Daha önce başka bir suçtan yargılanmış ve ceza almıştı. Şimdi ise savunulacak bir tarafı kalmamıştı.
Suçunu kabul ediyordu. Biraz üzgün biraz mahcup, cezasına razı, kararı bekliyordu.
Neyse ki karşısında iyi yürekli bir hâkim vardı. Verilebilecek en düşük cezayı verdi.
– Sen bize bir daha hırsızlık yapmayacağına dair namus sözü verdiğin için… “Namus sözü”, değil mi!?
– Söz veriyorum, bir daha yapmayacağım!
– Söz verdiğin için biz de hapis cezasını para cezasına çevirdik, onu da 20 takside böldük.
Çocuk, sevinç ve şükran duyguları içindeydi.
Kendisini cezaevine geri götürecek askerler, koluna girmiş, salondan çıkarıyorlardı.
Ayrılmak üzereyken hâkime döndü ve “Allah razı olsun!” dedi.
Hâkim, çocuğun teşekkürüne hikmet dolu bir sözle karşılık verdi:
– Sen bu işleri bırak da Allah senden razı olsun!
Böyle bir söz duymak beni de mutlu etti.
Razı olmak derken, aklıma şu ayetler geldi:
“Kitap ehlinden ve müşriklerden inkâr edenler, içinde ebedi kalacakları cehennem ateşindedirler. İşte onlar, yaratılmışların en şerlileridir.
İman eden ve doğruları yapanlar ise, işte onlar, yaratılmışların en hayırlıları onlardır.

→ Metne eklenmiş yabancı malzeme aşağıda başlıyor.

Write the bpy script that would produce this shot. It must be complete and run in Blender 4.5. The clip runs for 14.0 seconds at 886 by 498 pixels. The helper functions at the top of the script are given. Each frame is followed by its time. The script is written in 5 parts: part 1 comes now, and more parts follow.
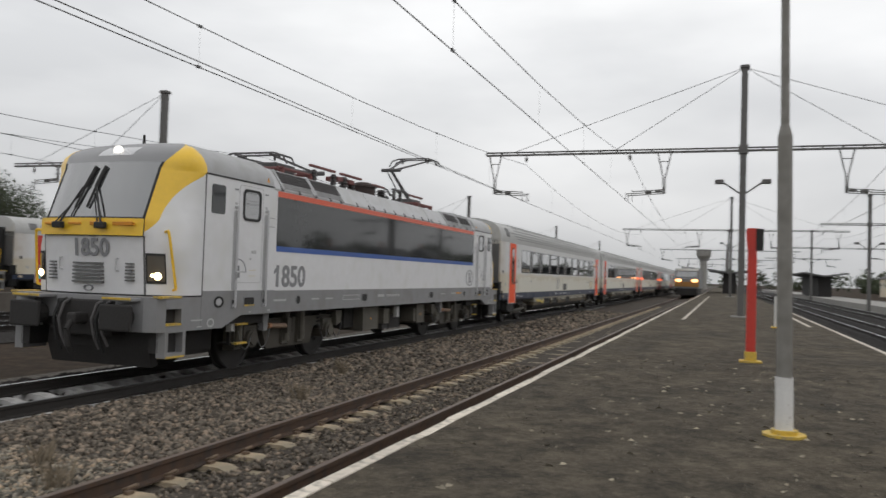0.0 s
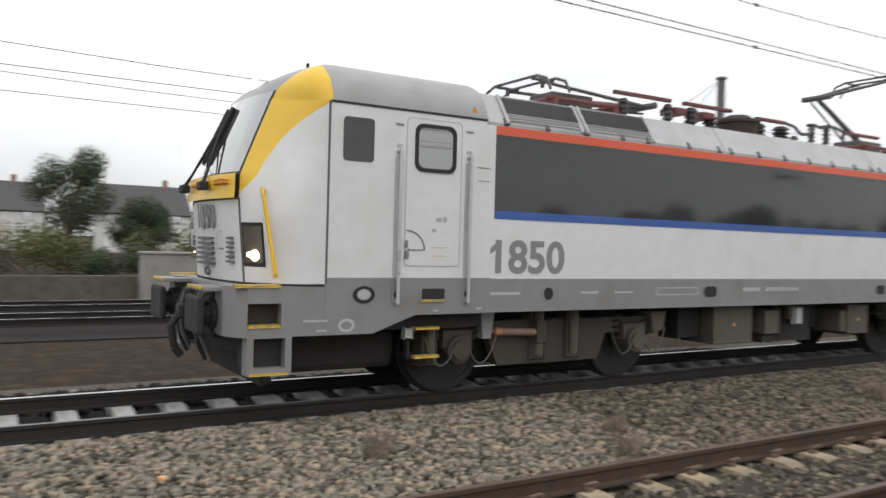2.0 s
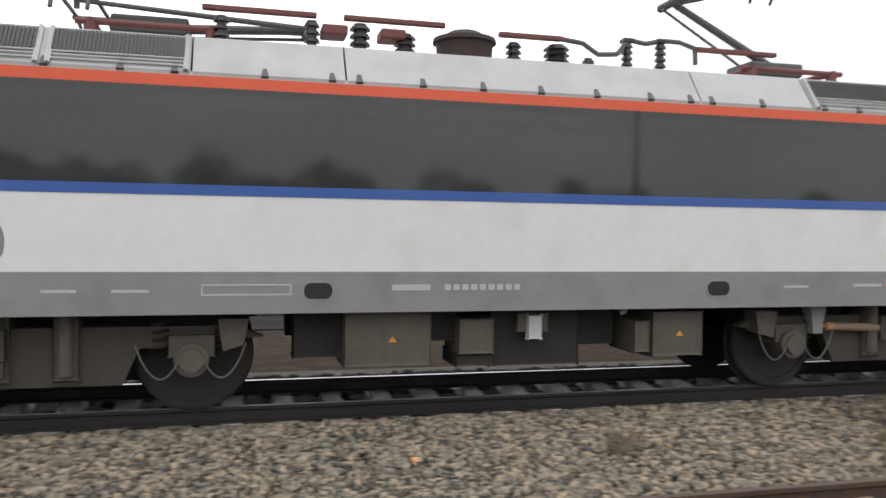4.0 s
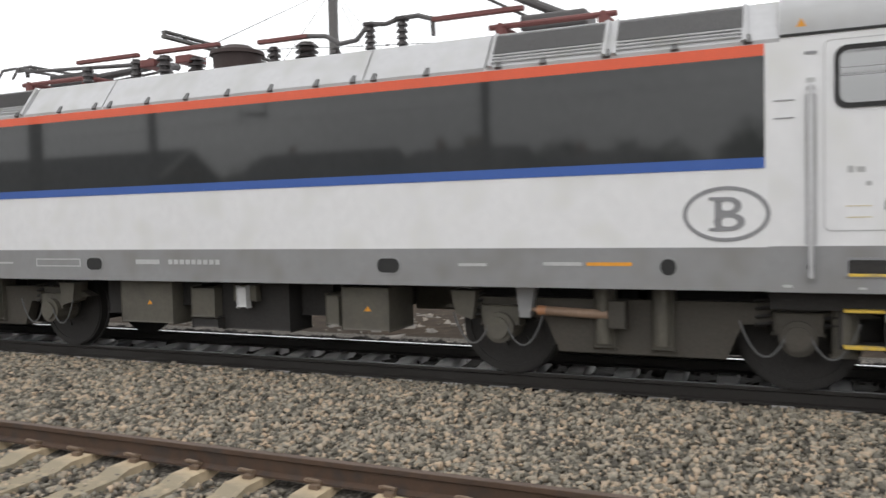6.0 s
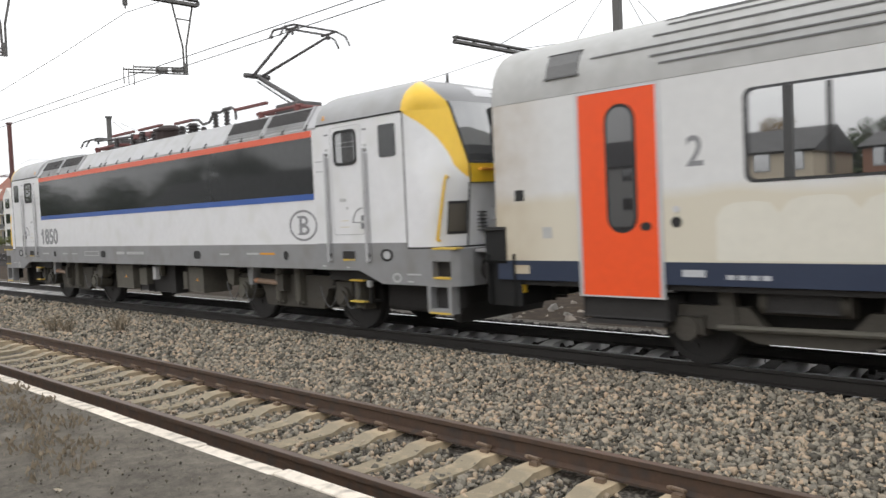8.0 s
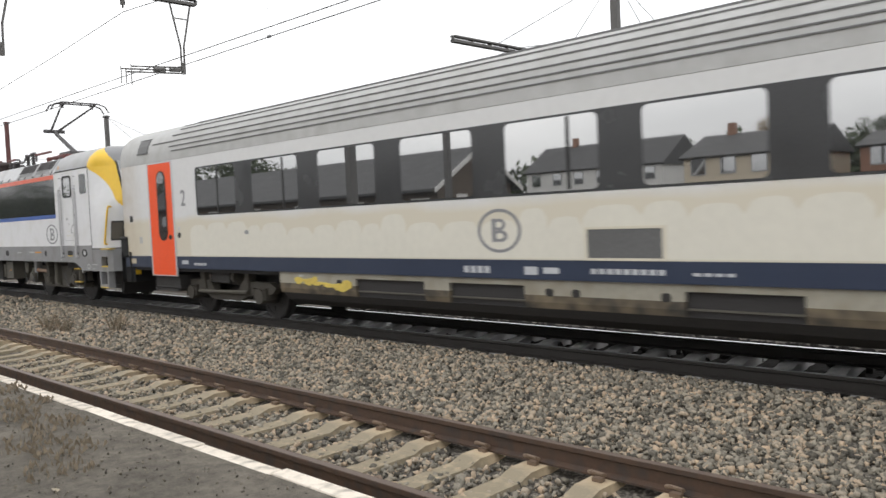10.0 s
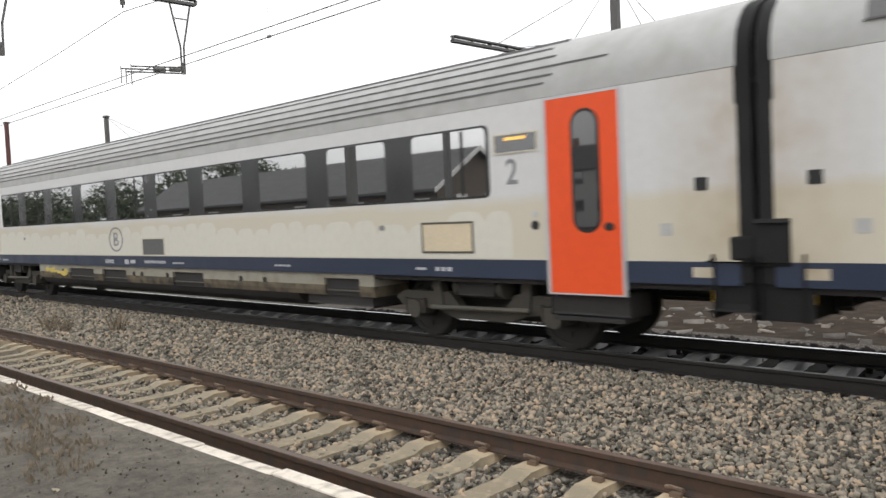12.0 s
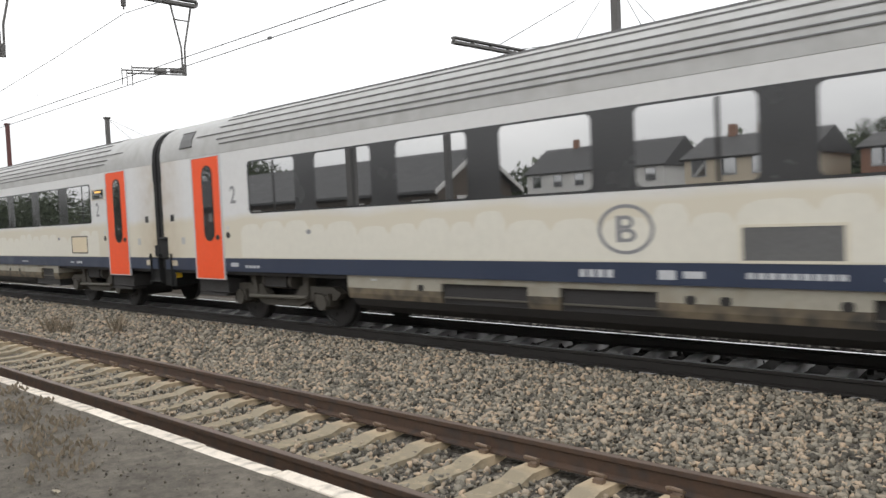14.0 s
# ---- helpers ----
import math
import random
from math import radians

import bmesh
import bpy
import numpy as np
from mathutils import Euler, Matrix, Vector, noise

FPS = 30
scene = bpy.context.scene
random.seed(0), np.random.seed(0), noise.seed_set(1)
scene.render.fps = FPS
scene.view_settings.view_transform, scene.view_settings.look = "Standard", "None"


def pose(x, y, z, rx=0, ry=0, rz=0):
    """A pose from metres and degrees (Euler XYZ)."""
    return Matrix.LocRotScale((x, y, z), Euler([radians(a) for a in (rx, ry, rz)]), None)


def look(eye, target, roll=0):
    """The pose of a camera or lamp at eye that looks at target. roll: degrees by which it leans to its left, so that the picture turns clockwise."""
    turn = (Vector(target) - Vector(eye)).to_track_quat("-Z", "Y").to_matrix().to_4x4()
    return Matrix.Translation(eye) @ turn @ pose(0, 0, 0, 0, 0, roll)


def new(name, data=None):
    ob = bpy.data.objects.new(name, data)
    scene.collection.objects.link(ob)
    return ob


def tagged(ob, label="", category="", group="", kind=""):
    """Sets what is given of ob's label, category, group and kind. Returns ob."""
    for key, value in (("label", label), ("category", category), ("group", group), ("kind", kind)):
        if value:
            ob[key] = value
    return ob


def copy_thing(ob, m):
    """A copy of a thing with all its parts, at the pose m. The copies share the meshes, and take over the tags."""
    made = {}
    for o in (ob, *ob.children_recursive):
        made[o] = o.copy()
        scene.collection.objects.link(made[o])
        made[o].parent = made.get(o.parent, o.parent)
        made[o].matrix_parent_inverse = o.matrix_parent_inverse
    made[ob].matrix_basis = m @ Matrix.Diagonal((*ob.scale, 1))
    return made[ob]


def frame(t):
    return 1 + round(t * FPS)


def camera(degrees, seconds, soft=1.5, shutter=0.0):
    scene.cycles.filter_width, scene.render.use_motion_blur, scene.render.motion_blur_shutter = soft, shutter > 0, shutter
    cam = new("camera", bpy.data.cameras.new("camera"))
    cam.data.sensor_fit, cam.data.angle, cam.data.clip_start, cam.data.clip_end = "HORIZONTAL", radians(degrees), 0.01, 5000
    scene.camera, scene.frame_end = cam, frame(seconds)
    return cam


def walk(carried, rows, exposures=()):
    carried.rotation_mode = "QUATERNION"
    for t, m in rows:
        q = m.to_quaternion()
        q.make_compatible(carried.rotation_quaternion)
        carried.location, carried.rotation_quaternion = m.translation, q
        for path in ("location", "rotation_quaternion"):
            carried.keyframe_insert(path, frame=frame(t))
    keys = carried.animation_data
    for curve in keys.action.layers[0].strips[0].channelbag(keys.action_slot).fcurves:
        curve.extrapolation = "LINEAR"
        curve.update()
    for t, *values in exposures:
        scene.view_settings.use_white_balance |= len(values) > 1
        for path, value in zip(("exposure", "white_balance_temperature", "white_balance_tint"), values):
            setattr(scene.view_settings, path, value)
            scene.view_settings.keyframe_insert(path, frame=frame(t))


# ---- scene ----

Onların ödülü, Rab’leri katında, altından ırmaklar akan ve içinde ebedi kalacakları Adn cennetleridir. Allah onlardan razı olmuştur. Onlar da Allah’tan razı olmuşlardır. İşte bu mükâfat, Rabbinden korkanındır.” (Kur’an, Beyyine Suresi 6-8)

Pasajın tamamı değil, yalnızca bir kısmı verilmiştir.